:: Provided entries

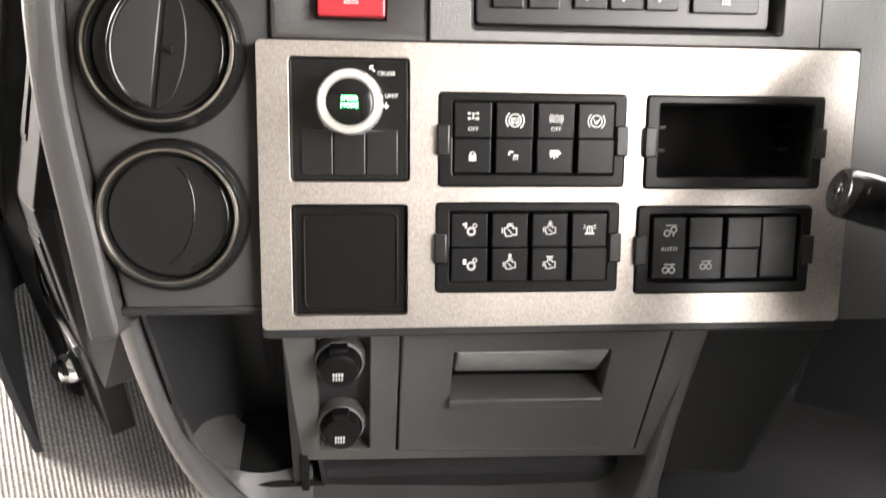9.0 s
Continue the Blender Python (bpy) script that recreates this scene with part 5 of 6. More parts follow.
INWARD = Vector((0.665, 0.648, -0.370))
upper_side = [Vector(q) for q in ((-0.158, 0.655, 0.619), (-0.097, 0.611, 0.649), (-0.085, 0.555, 0.571), (-0.078, 0.519, 0.521), (-0.0787, 0.4774, 0.4483), (-0.165, 0.5405, 0.4037), (-0.175, 0.557, 0.415), (-0.180, 0.596, 0.475), (-0.171, 0.6226, 0.537))]
part("side_wall", facet(upper_side, INWARD * 0.02, 0.0015), SIDEMAT, console, "grained console side wall")
slot = [Vector(q) for q in ((-0.140, 0.624, 0.595), (-0.1258, 0.6115, 0.5985), (-0.1202, 0.528, 0.4622), (-0.146, 0.5475, 0.4502))]
# black plate on the wall's surface, painting the shade of a recessed slot
part("side_slot", facet([p - INWARD * 0.0012 for p in slot], INWARD * 0.001), DEEP, console, "dark plate painted as the shade in a slot")
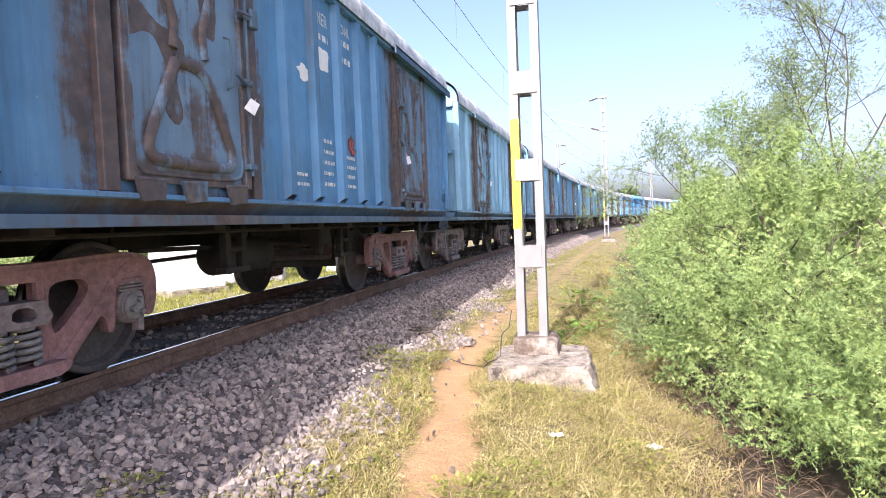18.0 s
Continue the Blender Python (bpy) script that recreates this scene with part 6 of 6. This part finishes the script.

::::

# Task to carry out
Transcribe the material exactly, and leave out whatever pictures it holds.

# Answer to the task
9.0 s
Continue the Blender Python (bpy) script that recreates this scene with part 5 of 6. More parts follow.
INWARD = Vector((0.665, 0.648, -0.370))
upper_side = [Vector(q) for q in ((-0.158, 0.655, 0.619), (-0.097, 0.611, 0.649), (-0.085, 0.555, 0.571), (-0.078, 0.519, 0.521), (-0.0787, 0.4774, 0.4483), (-0.165, 0.5405, 0.4037), (-0.175, 0.557, 0.415), (-0.180, 0.596, 0.475), (-0.171, 0.6226, 0.537))]
part("side_wall", facet(upper_side, INWARD * 0.02, 0.0015), SIDEMAT, console, "grained console side wall")
slot = [Vector(q) for q in ((-0.140, 0.624, 0.595), (-0.1258, 0.6115, 0.5985), (-0.1202, 0.528, 0.4622), (-0.146, 0.5475, 0.4502))]
# black plate on the wall's surface, painting the shade of a recessed slot
part("side_slot", facet([p - INWARD * 0.0012 for p in slot], INWARD * 0.001), DEEP, console, "dark plate painted as the shade in a slot")
18.0 s
Continue the Blender Python (bpy) script that recreates this scene with part 6 of 6. This part finishes the script.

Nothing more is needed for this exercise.